En el corazón de la punta, un barrio pesquero que da al río higuamo en el centro de San Pedro de Macoris, Joseph dominicano (cocolo) de familia proveniente de Santa Lucia, se despidió de Mariel antes de irse en una yolita hacia Puerto Rico por el Canal de la Mona, había trabajado toda su vida en el Ingenio Porvenir arrastrando caña picada, hasta que el cambio de modelo y el patrón de desarrollo precarizó aún más  la vida económica de San Pedro, la actividad de los ingenios y con eso la vida de los jornaleros. Un 21 de Agosto salió con destino a Mayagüez con nada en las manos más que una mochila en la que cargaba con un número de teléfono para llamar a un conocido que vivía en Santurce, y unos zapatos que Mariel le había comprado en Santo Domingo.

Alrededor de 4 años después regresó, esa noche en el malecón estaba tocando Joseito Mateo quien ya había pasado por las filas de la Sonora Matancera, que había llegado también de una larga estadía en Panamá y Puerto Rico tocando con el Gran Combo.
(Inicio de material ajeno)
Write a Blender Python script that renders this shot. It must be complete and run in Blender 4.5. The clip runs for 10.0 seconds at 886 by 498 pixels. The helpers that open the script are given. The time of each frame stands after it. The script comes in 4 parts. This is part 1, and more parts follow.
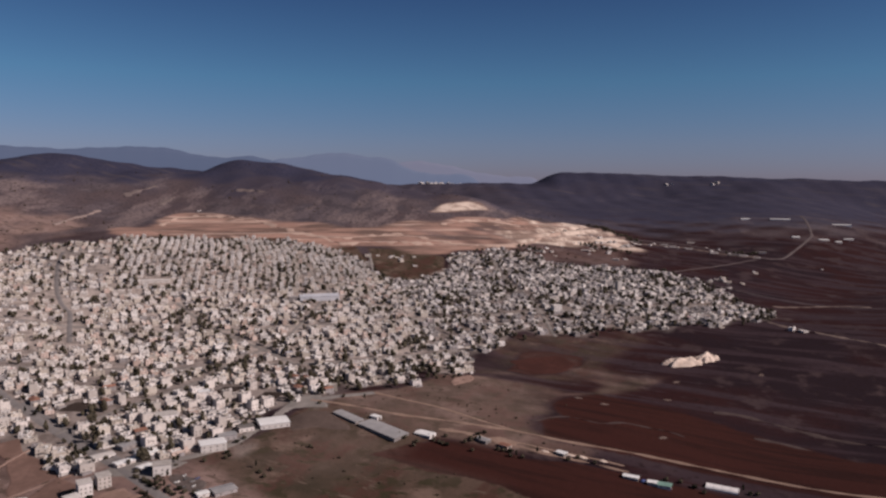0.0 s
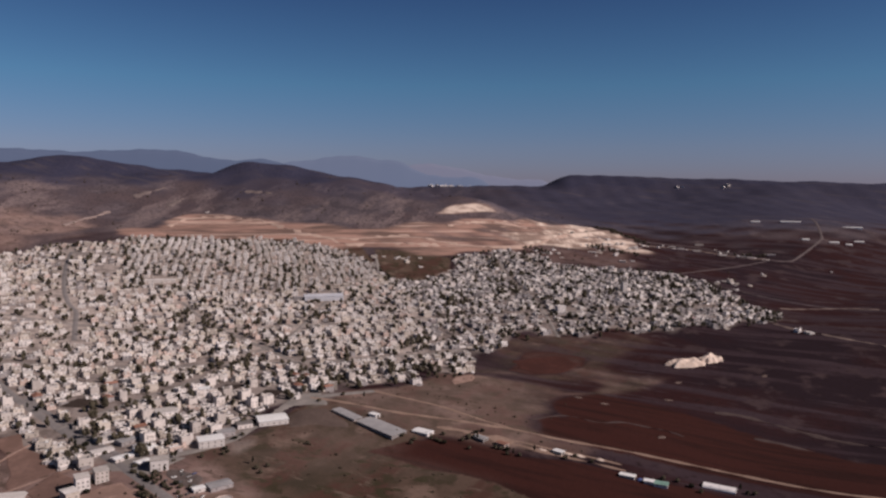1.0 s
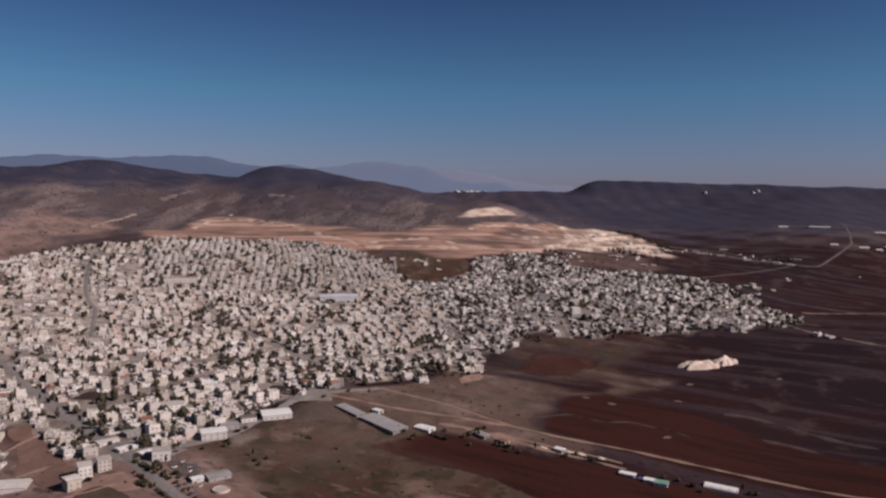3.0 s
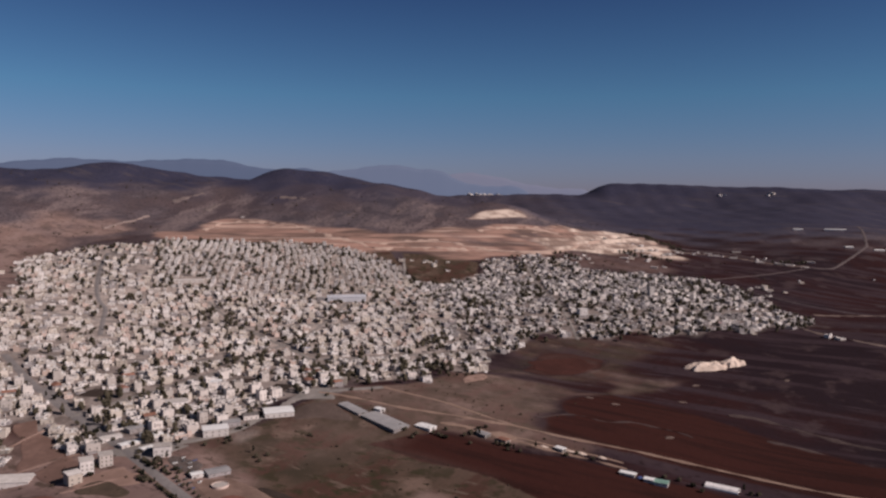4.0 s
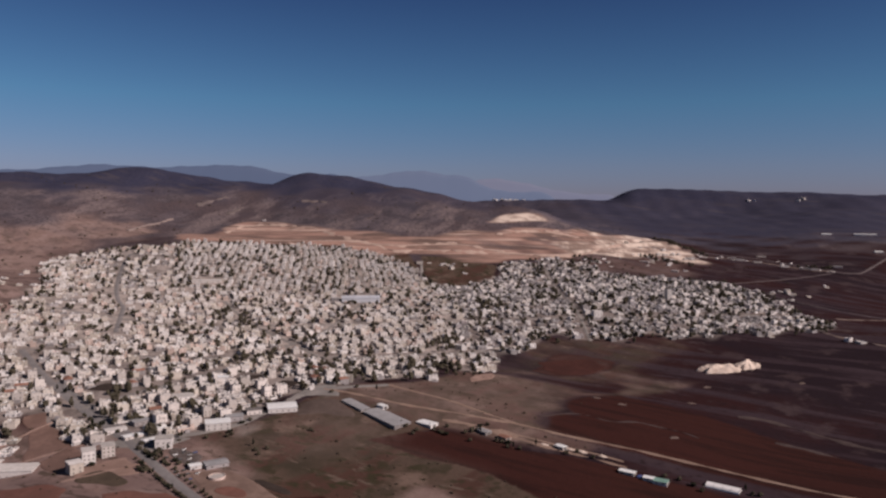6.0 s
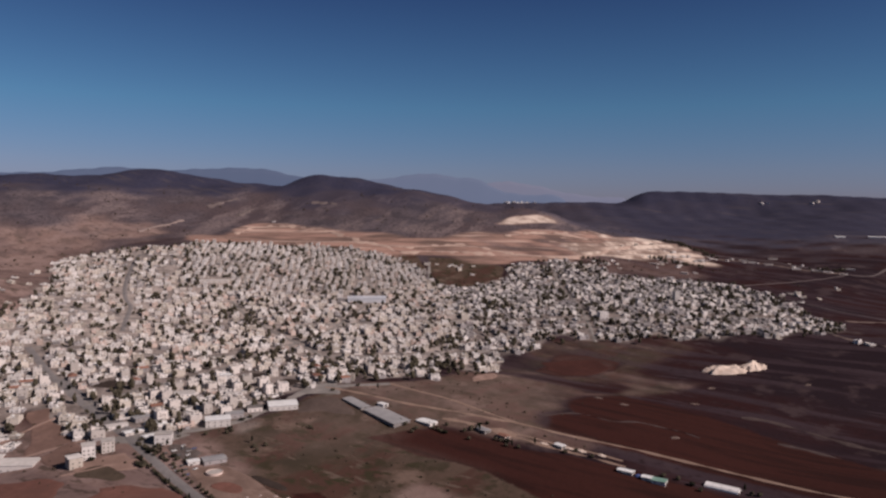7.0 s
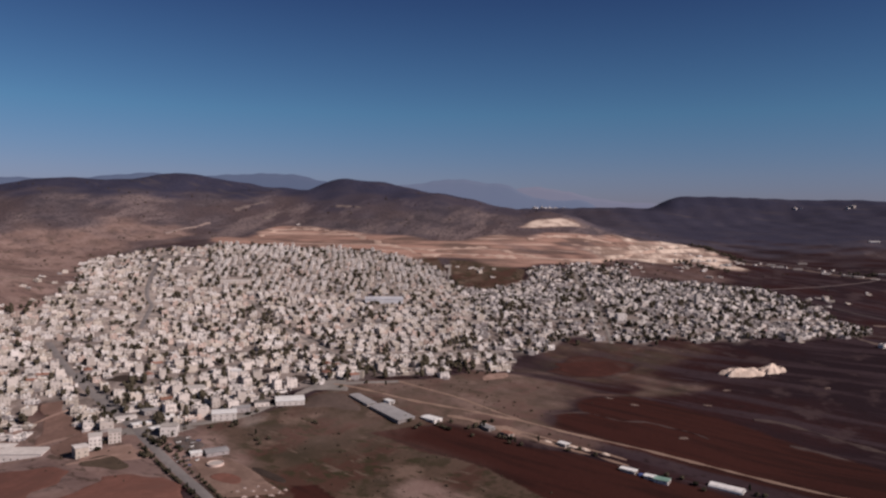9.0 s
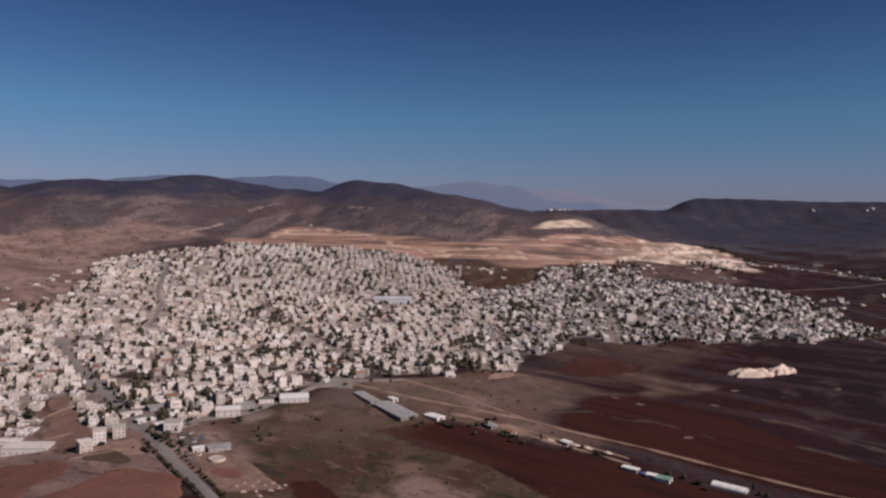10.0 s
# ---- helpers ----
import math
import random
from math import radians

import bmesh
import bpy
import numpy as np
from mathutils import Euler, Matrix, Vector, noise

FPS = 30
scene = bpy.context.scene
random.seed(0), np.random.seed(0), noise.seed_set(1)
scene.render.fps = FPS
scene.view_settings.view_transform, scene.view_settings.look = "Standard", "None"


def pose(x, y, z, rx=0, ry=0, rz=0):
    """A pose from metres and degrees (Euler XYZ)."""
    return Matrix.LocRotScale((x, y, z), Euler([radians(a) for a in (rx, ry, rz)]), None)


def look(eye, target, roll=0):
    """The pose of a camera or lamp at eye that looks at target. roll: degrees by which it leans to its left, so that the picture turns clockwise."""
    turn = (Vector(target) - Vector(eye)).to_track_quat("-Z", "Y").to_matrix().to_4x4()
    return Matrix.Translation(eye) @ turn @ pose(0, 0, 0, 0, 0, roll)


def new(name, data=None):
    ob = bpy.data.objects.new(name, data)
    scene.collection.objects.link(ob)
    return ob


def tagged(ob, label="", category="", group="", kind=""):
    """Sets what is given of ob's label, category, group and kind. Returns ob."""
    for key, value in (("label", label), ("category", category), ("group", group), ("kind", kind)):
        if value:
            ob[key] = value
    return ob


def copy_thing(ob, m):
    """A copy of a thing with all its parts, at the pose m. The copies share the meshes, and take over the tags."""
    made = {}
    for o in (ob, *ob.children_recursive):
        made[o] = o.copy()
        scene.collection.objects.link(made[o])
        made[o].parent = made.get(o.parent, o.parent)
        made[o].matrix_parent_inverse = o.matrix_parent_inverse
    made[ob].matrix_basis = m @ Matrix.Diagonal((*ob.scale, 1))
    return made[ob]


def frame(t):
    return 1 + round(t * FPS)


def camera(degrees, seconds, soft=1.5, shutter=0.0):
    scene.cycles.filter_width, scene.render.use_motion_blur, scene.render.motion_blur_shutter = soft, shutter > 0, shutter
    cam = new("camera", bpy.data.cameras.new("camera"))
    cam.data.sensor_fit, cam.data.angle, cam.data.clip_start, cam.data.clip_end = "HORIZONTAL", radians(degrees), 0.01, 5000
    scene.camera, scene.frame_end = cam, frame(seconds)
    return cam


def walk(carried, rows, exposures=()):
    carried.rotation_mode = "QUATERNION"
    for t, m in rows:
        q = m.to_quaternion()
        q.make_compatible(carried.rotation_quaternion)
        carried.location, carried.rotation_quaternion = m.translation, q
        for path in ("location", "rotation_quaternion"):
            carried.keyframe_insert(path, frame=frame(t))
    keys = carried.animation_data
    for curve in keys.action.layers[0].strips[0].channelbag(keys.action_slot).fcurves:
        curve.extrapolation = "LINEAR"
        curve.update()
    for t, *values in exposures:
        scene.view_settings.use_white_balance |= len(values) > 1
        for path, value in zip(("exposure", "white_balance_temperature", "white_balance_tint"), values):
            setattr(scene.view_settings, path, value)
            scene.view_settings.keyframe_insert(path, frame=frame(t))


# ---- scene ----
cam = camera(62.0, 10.0, soft=2.5)
PATH = [
    (0, (-21.201, -3.445, 229.741), (-4.315, 94.781, 221.589), 0.42),
    (0.5, (-14.789, -5.445, 227.231), (1.288, 92.938, 219.33), 0.43),
    (1, (-8.313, -7.282, 224.723), (6.963, 91.246, 217.043), 0.47),
    (1.5, (-1.782, -8.96, 222.219), (12.644, 89.711, 214.75), 0.46),
    (2, (4.796, -10.486, 219.718), (18.273, 88.341, 212.524), 0.45),
    (2.5, (11.413, -11.863, 217.22), (23.714, 87.134, 210.263), 0.5),
    (4, (31.413, -15.155, 209.75), (40.505, 84.237, 203.537), 0.55),
    (4.5, (38.102, -15.989, 207.268), (46.137, 83.509, 201.311), 0.52),
    (5, (44.788, -16.7, 204.791), (51.763, 82.891, 199.052), 0.58),
    (5.5, (51.464, -17.293, 202.318), (57.463, 82.375, 196.817), 0.58),
    (7, (71.343, -18.412, 194.931), (74.528, 81.422, 190.129), 0.66),
    (7.5, (77.893, -18.582, 192.479), (80.118, 81.289, 187.911), 0.7),
    (8, (84.392, -18.658, 190.033), (85.469, 81.242, 185.696), 0.75),
    (8.5, (90.829, -18.646, 187.593), (90.726, 81.269, 183.475), 0.77),
    (9, (97.199, -18.551, 185.159), (95.979, 81.365, 181.255), 0.77),
    (9.5, (103.491, -18.377, 182.731), (101.164, 81.526, 179.0), 0.79),
    (10, (109.699, -18.131, 180.309), (106.258, 81.747, 176.77), 0.8),
]
walk(cam, [(t, look(eye, target, roll)) for t, eye, target, roll in PATH], exposures=[(0, 0.09, 6640, 15.5)])

# ---------------------------------------------------------------- light and sky
SUN_TO = Vector((0.80, -0.42, 0.62)).normalized()
SUN_EL = math.asin(SUN_TO.z)
SUN_AZ = math.atan2(SUN_TO.x, SUN_TO.y)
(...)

Entre la multitud sólo reconoció a Angito que estaba sirviendo tragos en una caseta de enfrente, le pidió un vaso con ron y le pagó con unos de los pocos dólares que trajo de Puerto Rico, después de 2 tragos lo llamó para preguntarle;

-Mira Angito, tú sabes algo de Mariel, fui a buscarla a casa de su abuela y me dijeron que ya se mudaron que ya no viven ahí, pensé que la podía ver por aquí.

– No Junior aquí no se aparece, véte a ver si las olas del mar te la regresan.

– Como así, loco? – Que te digo loco, lo único que te puedo decir es que hoy no es tu día, hoy no la vas a ver, aquí no se te va aparecer.